The Austin music community woke up on Aug. 27, 1990, with a chunk of its soul gone. At close to 1 a.m., blues guitar great Stevie Ray Vaughan perished in a helicopter crash in East Troy, Wis., after a concert.
It was a foggy night and the pilot took off from behind the stage at the Alpine Valley Music Theatre and flew into the side of a ski slope half a mile away. All five aboard the Chicago-bound helicopter — Vaughan, the pilot and three members of Eric Clapton’s entourage — were killed instantly.
Vaughan died about an hour after joining a superstar jam finale with brother Jimmie, Clapton, Robert Cray and Buddy Guy at the outdoor venue 40 miles southwest of Milwaukee .
Stevie Ray Vaughan was just 35 and on a spiritual high after giving up drugs and alcohol four years earlier.
Besides being an exciting guitar player, whose debut LP revitalized the blues in 1983, Vaughan was beloved in Austin because he’d come up the hard way, toiling in dive bars such as the One Knite and the Rome Inn for more than a dozen years before he broke out nationally.
Vaughan never forgot where he came from and never missed a chance to tout those who inspired him. If you knew the skinny guitar player back then, you called him Stevie Vaughan, even after the Ray was added when he signed to Columbia.

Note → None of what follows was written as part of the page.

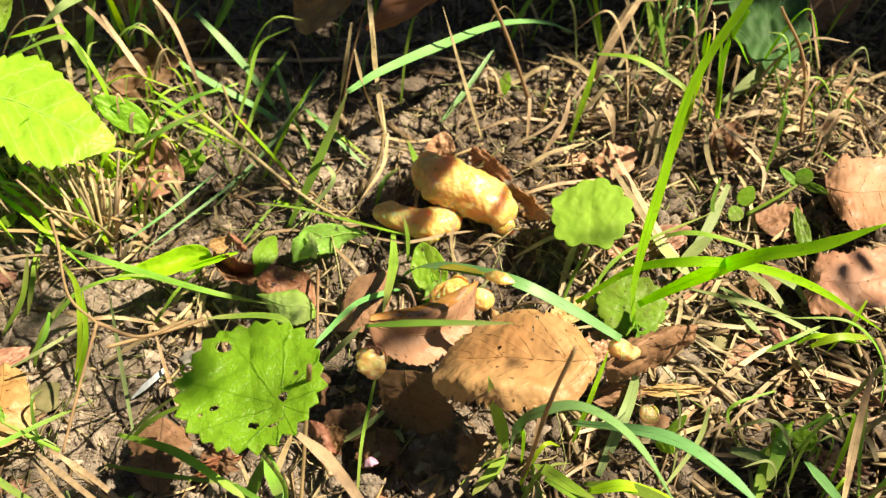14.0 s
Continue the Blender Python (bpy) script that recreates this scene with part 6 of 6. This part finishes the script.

It was Vaughan’s humble personality that inspired the welcoming pose on the 8-foot-tall bronze statue erected in his memory on the hike-and-bike trail about 100 yards from the Auditorium Shores stage location where Vaughan performed so many times.
“Recordings do a really good job at preserving the musical legacy,” said Boston-based sculptor Ralph Helmick , whose design was chosen by Jimmie and mother Martha Vaughan over about 30 other applicants. “I wanted to show more of the kind of person Stevie Ray Vaughan was. And everyone I talked to who knew him said he was always friendly, always approachable.”
Unveiled on Nov. 21, 1993 , the SRV statue is the first stop in Austin for many visiting musicians, especially during the South by Southwest festivals, and it reinforces Austin’s reputation as a city that takes music seriously.
Almost immediately after Vaughan’s death a petition drive, supported by then-City Council Member Max Nofziger, was started to rename Auditorium Shores “Stevie Ray Vaughan Park.” But the Vaughan family thought that was too much too soon.
Promoter French Smith, then head of the Austin Music Commission, had an idea Jimmie and Martha preferred: a statue at Auditorium Shores. Smith had not only put on all those great T-Bird Riverfests, but promoted SRV’s final performance in Austin at the Rites of Spring concert at Auditorium Shores on May 4, 1990.
“Jimmie was very hands-on at every step of the way,” said Smith, who is now in a care facility with advanced-stage multiple sclerosis. “I stroked the politicians and Jimmie put up the bulk of the money to get it done. The city was clear that no public money be used.”
Helmick said his commission, which covered all costs including materials and foundry fees, was about $100,000. Smith said an account also was opened to pay for cleanup in the event of vandalism, which the statue experienced in December 2005 , when words disparaging Vaughan’s originality were written in red paint.
The vandalism saddened Helmick, who flew down to Austin to make sure the statue he spent an entire year on was restored.
As part of his research, Helmick visited Lubbock to check out the Buddy Holly statue.
“That gave me an idea of what I didn’t want to do,” said Helmick, whose earlier work includes a statue of Boston Pops conductor Arthur Fiedler in downtown Boston. The Holly statue shows Buddy in performance, wielding an electric guitar; Helmick said he decided to go for a more meditative pose with the Vaughan statue.
“I showed Jimmie pictures of two statues of David,” said Helmick. “In Bernini’s David, it shows the moment that he slings the stone that defeats Goliath. But in Michelangelo’s David, he’s shown in deep contemplation before the fight. One you look at and one you look with. Jimmie got it right away.”
Helmick said Jimmie Vaughan also understood when the sculptor asked that the statue be moved from its originally intended location — on a hill just north of Palmer Auditorium overlooking Auditorium Shores — to where it stands today. Because of the rotation of the sun, Helmick realized that SRV’s face in the original spot would have been in shadow almost all the time.
“There was some opposition from some of the joggers,” Smith said of the change, which had Vaughan facing south. “But they weren’t organized.” The City Council approved the site change in May 1993.
Although Helmick missed the target unveiling date — SRV’s 39th birthday on Oct. 3. 1993 — by about six weeks, he said it was worth the extra time to get it right. “Every detail had to be just right because you only get one chance.”